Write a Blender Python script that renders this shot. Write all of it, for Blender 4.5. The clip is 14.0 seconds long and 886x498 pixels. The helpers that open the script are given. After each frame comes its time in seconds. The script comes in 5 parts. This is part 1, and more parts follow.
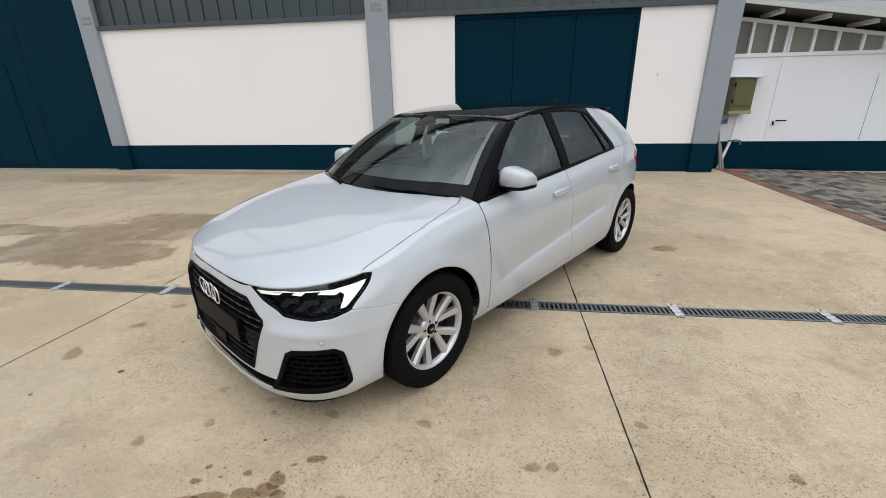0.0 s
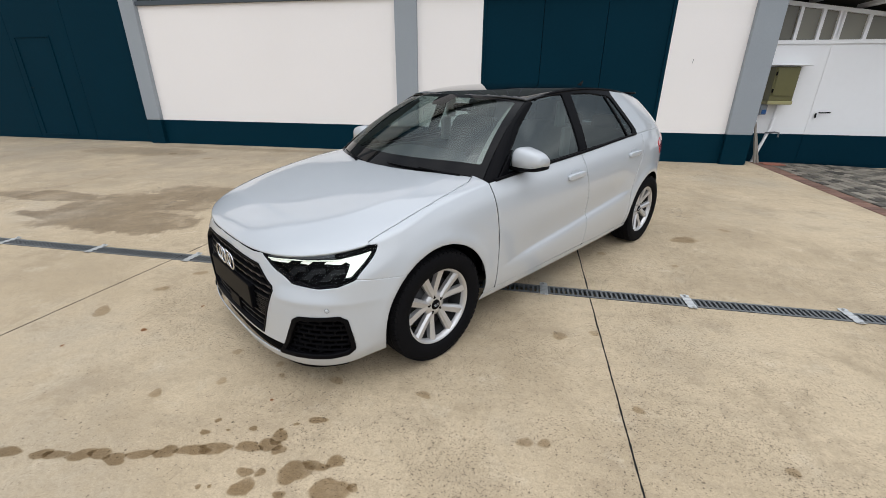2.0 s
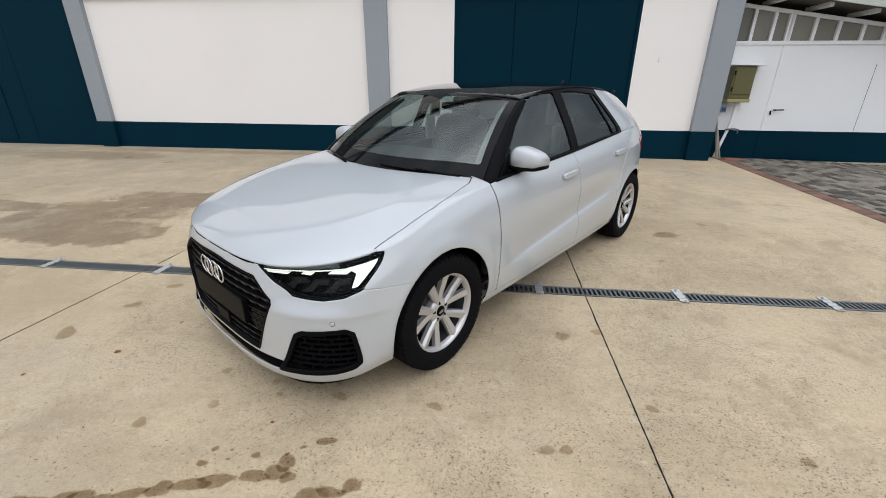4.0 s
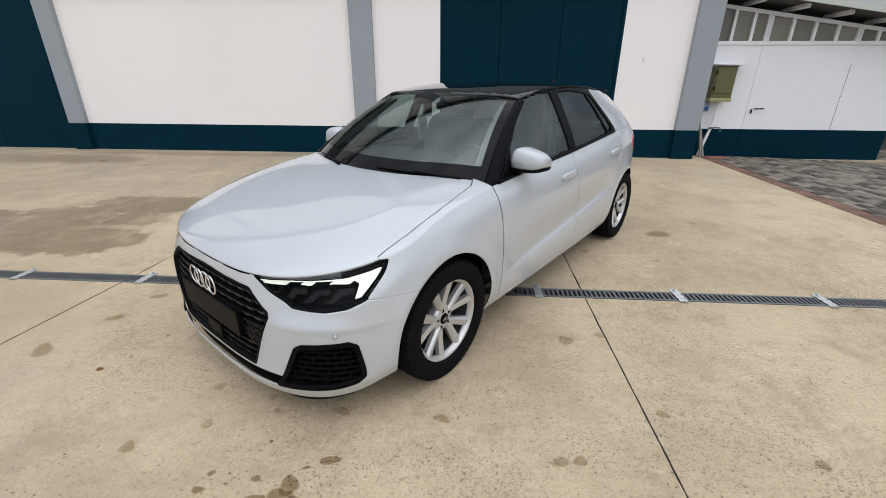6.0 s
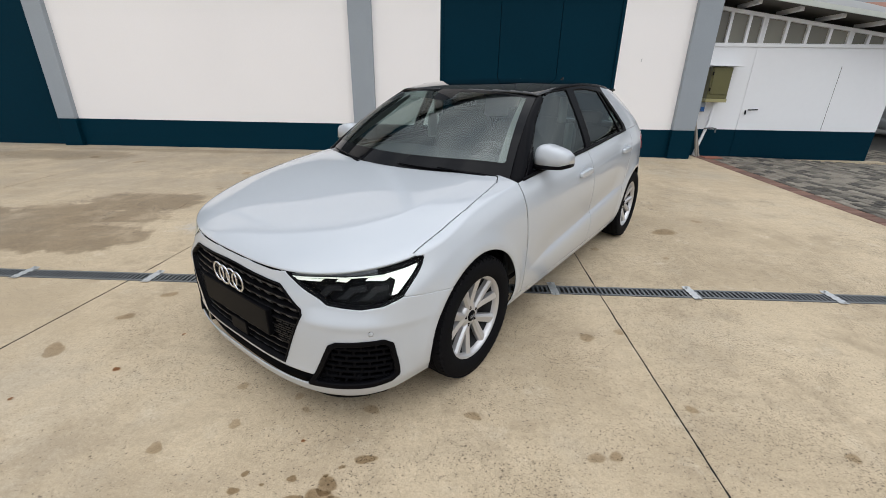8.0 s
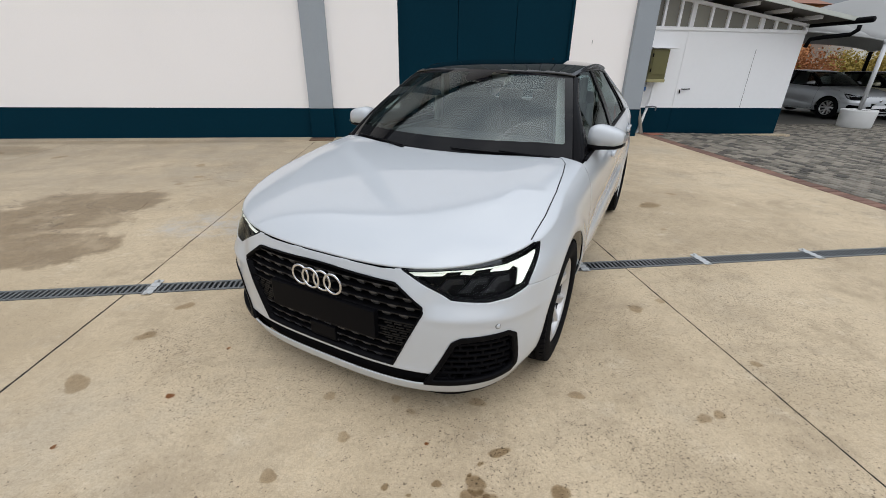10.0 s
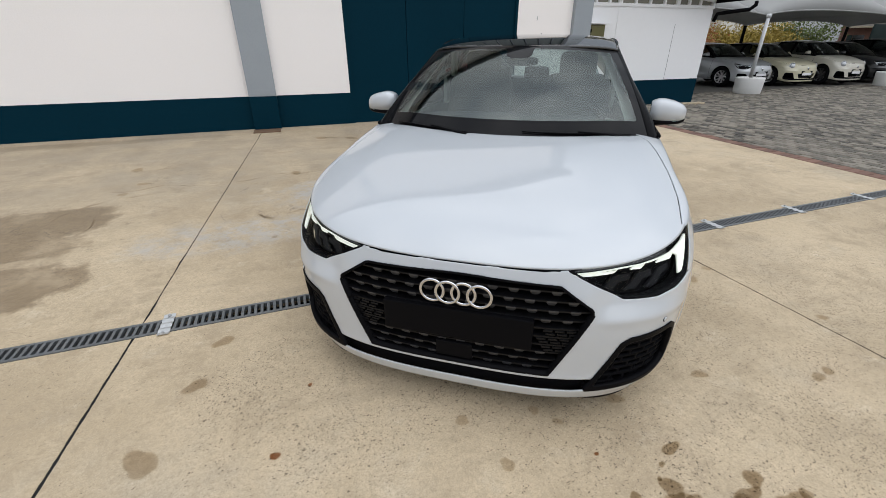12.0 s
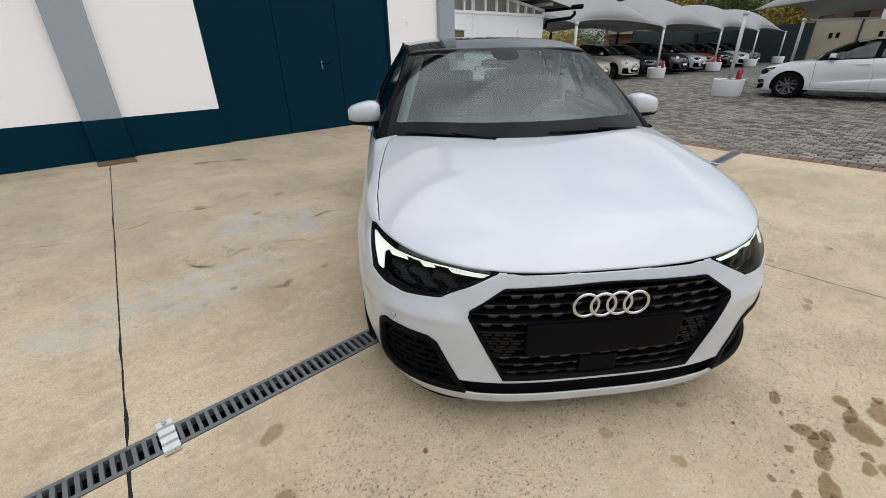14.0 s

▬▬▬▬▬▬

Description of the task →
Replicate the material above verbatim; images stay out of the copy.

Response to the task →
Write a Blender Python script that renders this shot. Write all of it, for Blender 4.5. The clip is 14.0 seconds long and 886x498 pixels. The helpers that open the script are given. After each frame comes its time in seconds. The script comes in 5 parts. This is part 1, and more parts follow.
0.0 s
2.0 s
4.0 s
6.0 s
8.0 s
10.0 s
12.0 s
14.0 s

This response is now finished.